The issue is a sensitive one in Turkey, the successor to the Ottoman Empire. Ankara acknowledges there was violence against Armenians during the period, but denies the actions constituted a genocide because, it says, many of those killed were casualties of World War I. Armenians say as many as 1.5 million people were killed. With their vote Thursday, German lawmakers joined colleagues from more than 20 countries, including France and the Vatican, who have labeled the actions genocide—as have most non-Turkish historians. Turkey denounced the vote.
Binali Yildirim, Turkey’s new prime minister, blamed the “racist Armenian lobby” for the designation, and warned of consequences for Turkish-German relations. “Ours is a country that prides itself with its past,” he said.

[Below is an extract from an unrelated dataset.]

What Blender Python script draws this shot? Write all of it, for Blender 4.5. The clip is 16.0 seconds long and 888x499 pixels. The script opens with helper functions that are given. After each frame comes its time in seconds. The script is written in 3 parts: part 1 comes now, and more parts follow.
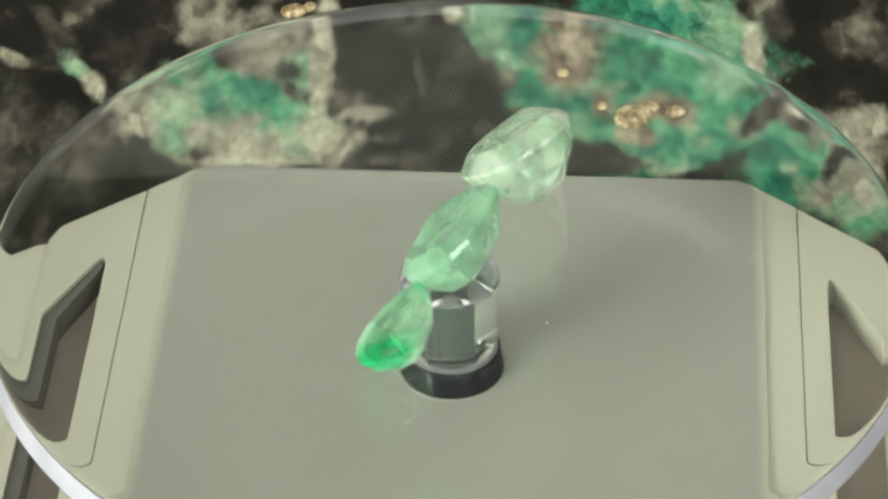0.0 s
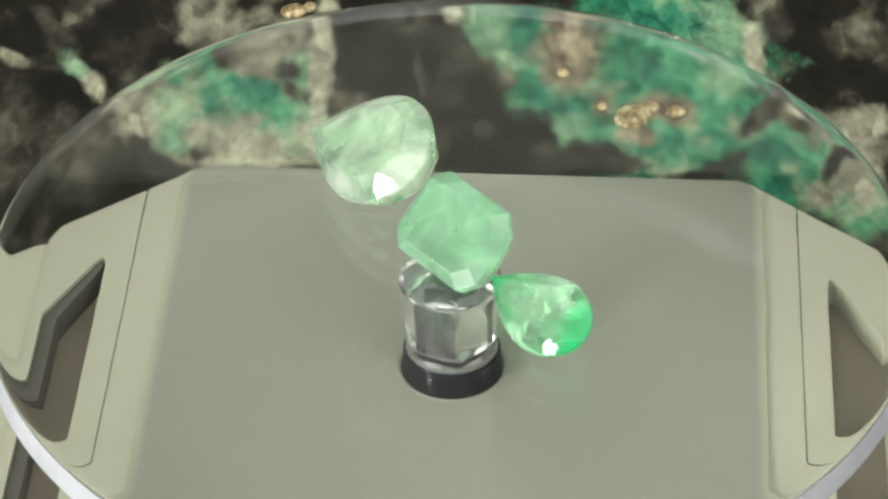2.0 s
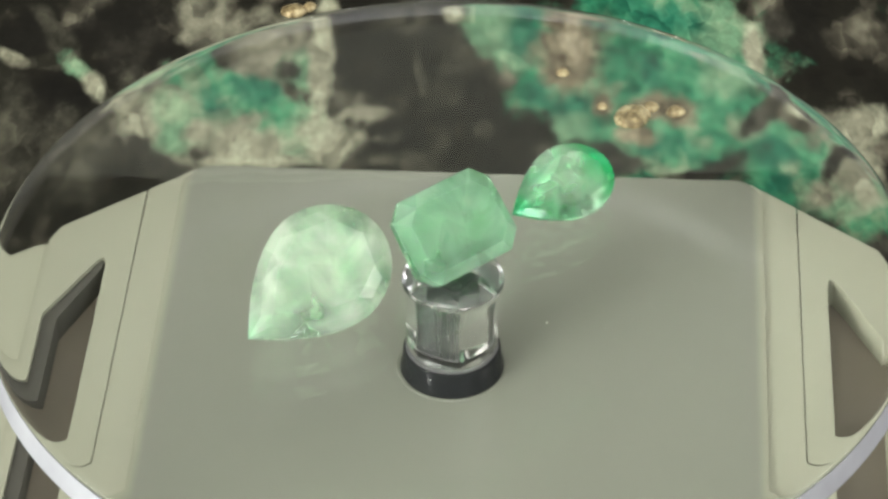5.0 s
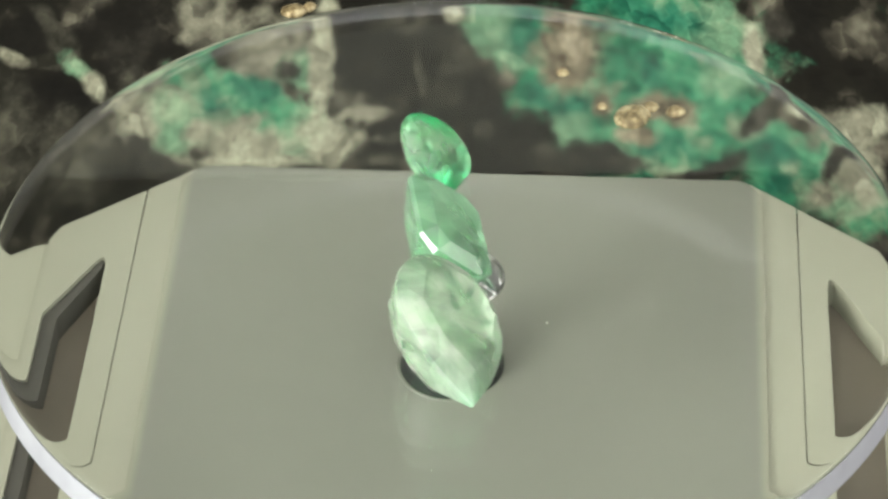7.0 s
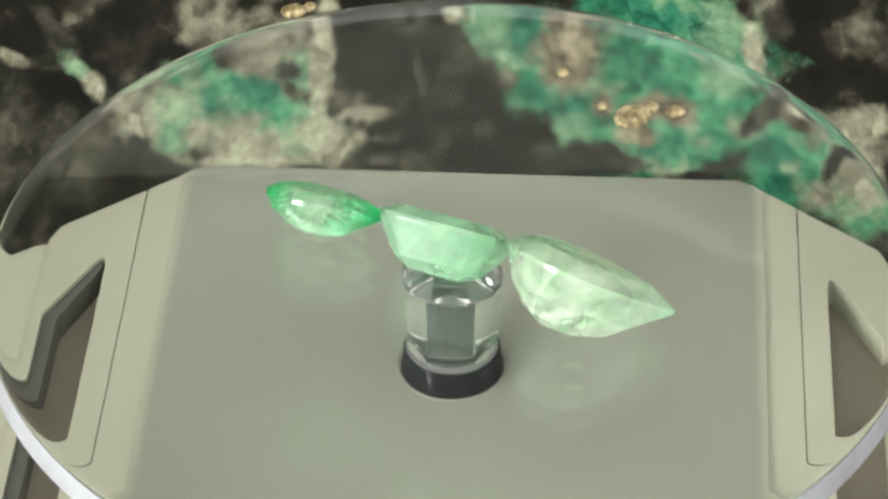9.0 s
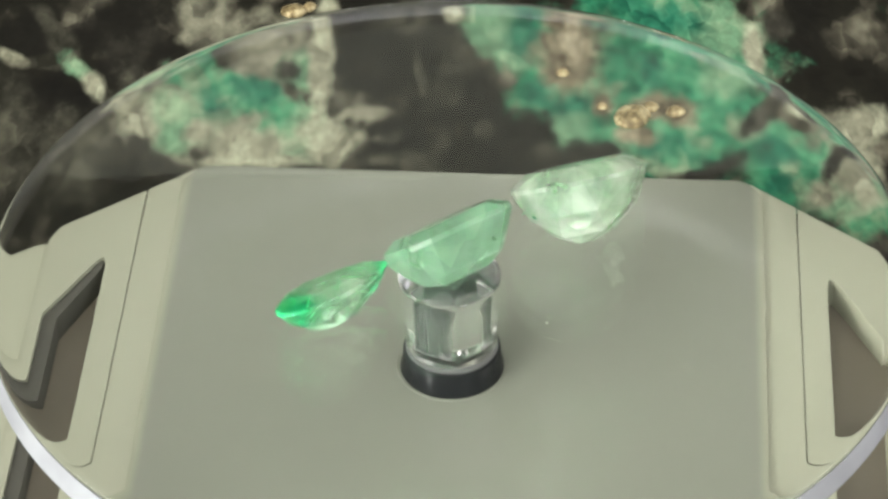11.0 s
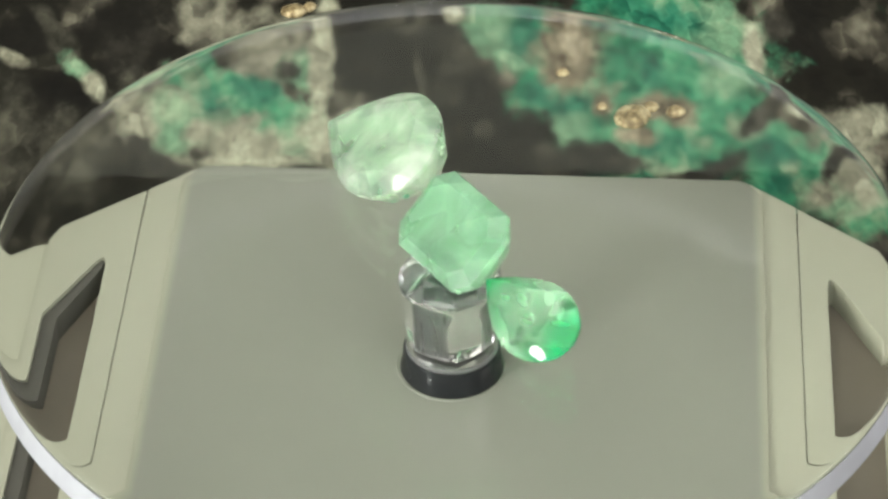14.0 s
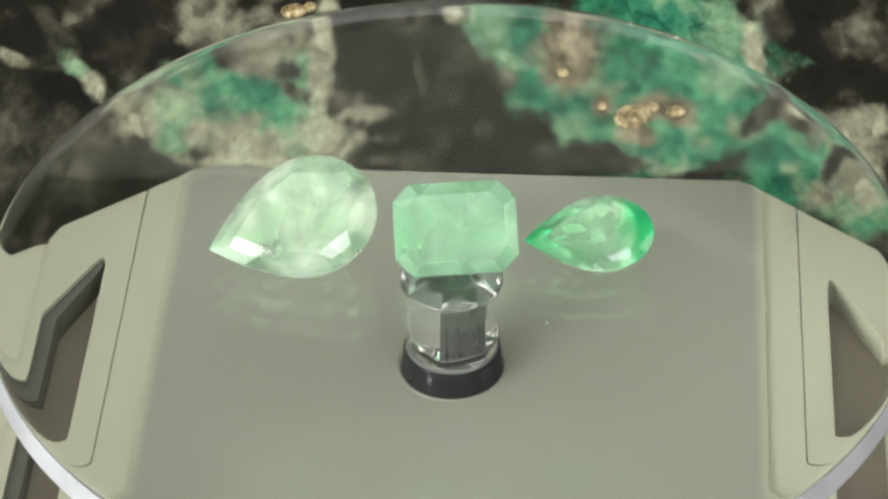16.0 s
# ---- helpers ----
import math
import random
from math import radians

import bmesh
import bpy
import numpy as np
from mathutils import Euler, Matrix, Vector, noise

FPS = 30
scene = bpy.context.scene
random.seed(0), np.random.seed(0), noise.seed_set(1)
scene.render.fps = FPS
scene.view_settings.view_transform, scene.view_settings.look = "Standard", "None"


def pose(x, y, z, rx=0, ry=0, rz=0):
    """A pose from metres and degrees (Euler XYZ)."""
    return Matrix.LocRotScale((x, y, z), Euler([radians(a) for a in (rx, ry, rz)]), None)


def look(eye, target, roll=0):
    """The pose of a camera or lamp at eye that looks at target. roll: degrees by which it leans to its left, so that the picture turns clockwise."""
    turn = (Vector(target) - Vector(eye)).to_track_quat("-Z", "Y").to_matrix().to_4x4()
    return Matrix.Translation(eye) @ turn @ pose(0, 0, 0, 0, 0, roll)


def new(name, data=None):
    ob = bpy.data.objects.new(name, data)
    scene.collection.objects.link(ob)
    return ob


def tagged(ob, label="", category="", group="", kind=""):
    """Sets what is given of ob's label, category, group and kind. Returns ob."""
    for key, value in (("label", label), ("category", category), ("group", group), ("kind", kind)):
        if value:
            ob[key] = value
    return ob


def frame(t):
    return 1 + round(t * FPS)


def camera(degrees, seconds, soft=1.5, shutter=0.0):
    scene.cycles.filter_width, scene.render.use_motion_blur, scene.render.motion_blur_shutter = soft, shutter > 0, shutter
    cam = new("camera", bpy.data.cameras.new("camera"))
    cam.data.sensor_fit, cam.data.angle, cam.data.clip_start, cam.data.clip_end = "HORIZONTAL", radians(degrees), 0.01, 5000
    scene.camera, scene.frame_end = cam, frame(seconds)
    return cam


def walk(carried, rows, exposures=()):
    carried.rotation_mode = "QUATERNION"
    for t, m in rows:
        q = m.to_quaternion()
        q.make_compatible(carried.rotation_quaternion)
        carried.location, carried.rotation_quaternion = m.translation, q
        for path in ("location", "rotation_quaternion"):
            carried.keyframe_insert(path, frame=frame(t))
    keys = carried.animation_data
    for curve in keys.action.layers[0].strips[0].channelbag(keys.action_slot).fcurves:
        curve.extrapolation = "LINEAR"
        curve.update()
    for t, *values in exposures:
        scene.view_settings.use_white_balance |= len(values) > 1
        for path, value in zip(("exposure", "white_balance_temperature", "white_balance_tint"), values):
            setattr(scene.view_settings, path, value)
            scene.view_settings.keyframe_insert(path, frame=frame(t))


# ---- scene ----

MM = 0.001
TOP = 0.031            # height of the clear disc's upper face above the stone
TURN = 29.59           # degrees a second, counter-clockwise from above

cam = camera(15.75, 16.0, soft=2.8)
EYE = Vector((0.0, -0.29315, TOP + 0.2418))
AIM = EYE + Vector((math.cos(radians(39.278)) * math.sin(radians(-0.163)),
                    math.cos(radians(39.278)) * math.cos(radians(-0.163)),
                    -math.sin(radians(39.278))))
STAND = look(EYE, AIM, -0.652)
walk(cam, [(0.0, STAND), (16.0, STAND)], exposures=[(0.0, 0.10), (1.2, 0.11), (2.5, 0.03), (3.5, 0.01), (4.2, 0.01), (6.5, 0.04), (8.5, 0.10), (13.5, 0.10), (15.0, 0.03), (16.0, 0.01)])

# ---------------------------------------------------------------- light
world = bpy.data.worlds.new("room_air")
scene.world = world
world.use_nodes = True
world.node_tree.nodes["Background"].inputs[0].default_value = (0.9, 0.95, 1.0, 1)
world.node_tree.nodes["Background"].inputs[1].default_value = 0.05


def area(name, at, target, wide, high, watts, colour):
    lamp = bpy.data.lights.new(name, "AREA")
    lamp.shape, lamp.size, lamp.size_y = "RECTANGLE", wide, high
    lamp.energy, lamp.color = watts, colour
    ob = new(name, lamp)
    ob.matrix_basis = look(at, target)
    return ob


area("window_light", (-1.36, -0.92, 0.58), (0, 0.05, 0.0), 0.85, 0.8, 77, (0.97, 0.99, 0.915))
area("side_lamp_light", (1.34, -0.26, 0.38), (0, 0.0, 0.03), 0.85, 0.45, 5.4, (1.0, 0.98, 0.90))
area("front_window_light", (0.45, -1.36, 0.60), (0, 0.0, 0.02), 0.8, 0.6, 14, (0.95, 0.96, 1.0))
# broad unseen fill from above, added to lift the panel and gems
area("overhead_fill_light", (-0.05, -0.30, 1.06), (-0.05, -0.29, 0.0), 1.9, 1.5, 15.0, (1.0, 0.97, 0.88))


# ---------------------------------------------------------------- node helpers
def material(name):
    m = bpy.data.materials.new(name)
    m.use_nodes = True
    nt = m.node_tree
    return m, nt, nt.nodes["Principled BSDF"]


def node(nt, kind, **inputs):
    n = nt.nodes.new(kind)
    for key, value in inputs.items():
        n.inputs[key.replace("_", " ")].default_value = value
    return n


def coords(nt, scale=(1, 1, 1)):
    tc = nt.nodes.new("ShaderNodeTexCoord")
    mp = node(nt, "ShaderNodeMapping", Scale=scale)
    nt.links.new(tc.outputs["Object"], mp.inputs["Vector"])
    return mp.outputs["Vector"]


def noise_tex(nt, vec, scale, detail=4.0, rough=0.55, distortion=0.0):
    n = node(nt, "ShaderNodeTexNoise", Scale=scale, Detail=detail, Roughness=rough, Distortion=distortion)
    nt.links.new(vec, n.inputs["Vector"])
    return n.outputs["Fac"]


def ramp(nt, fac, stops):
    r = nt.nodes.new("ShaderNodeValToRGB")
    els = r.color_ramp.elements
    while len(els) < len(stops):
        els.new(0.5)
    for el, (pos, col) in zip(els, stops):
        el.position, el.color = pos, (*col, 1)
    nt.links.new(fac, r.inputs["Fac"])
    return r.outputs["Color"]


def mix(nt, fac, a, b):
    m = nt.nodes.new("ShaderNodeMix")
    m.data_type = "RGBA"
    if isinstance(fac, float):
        m.inputs[0].default_value = fac
    else:
        nt.links.new(fac, m.inputs[0])
    for socket, value in ((m.inputs[6], a), (m.inputs[7], b)):
        if isinstance(value, tuple):
            socket.default_value = (*value, 1)
        else:
            nt.links.new(value, socket)
    return m.outputs[2]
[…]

Turkey recalled its envoy from Berlin over the action, and its foreign minister, Mevlüt Cavusoglu, said on Twitter that the Bundestag’s vote was “designed to denigrate another country's history … [without] closing the dark chapters of one’s own history.” That’s an apparent reference to Nazi Germany.
German Chancellor Angela Merkel and senior members of her government skipped Thursday’s vote, citing scheduling conflicts. Germany has been working with Turkey on an agreement with the EU to stem the flow of migrants and refugees to Europe. Prior to Thursday’s vote, Turkish President Recep Tayyip Erdogan said the “genocide” designation could hurt “diplomatic, economic, business, political and military ties” between the two countries.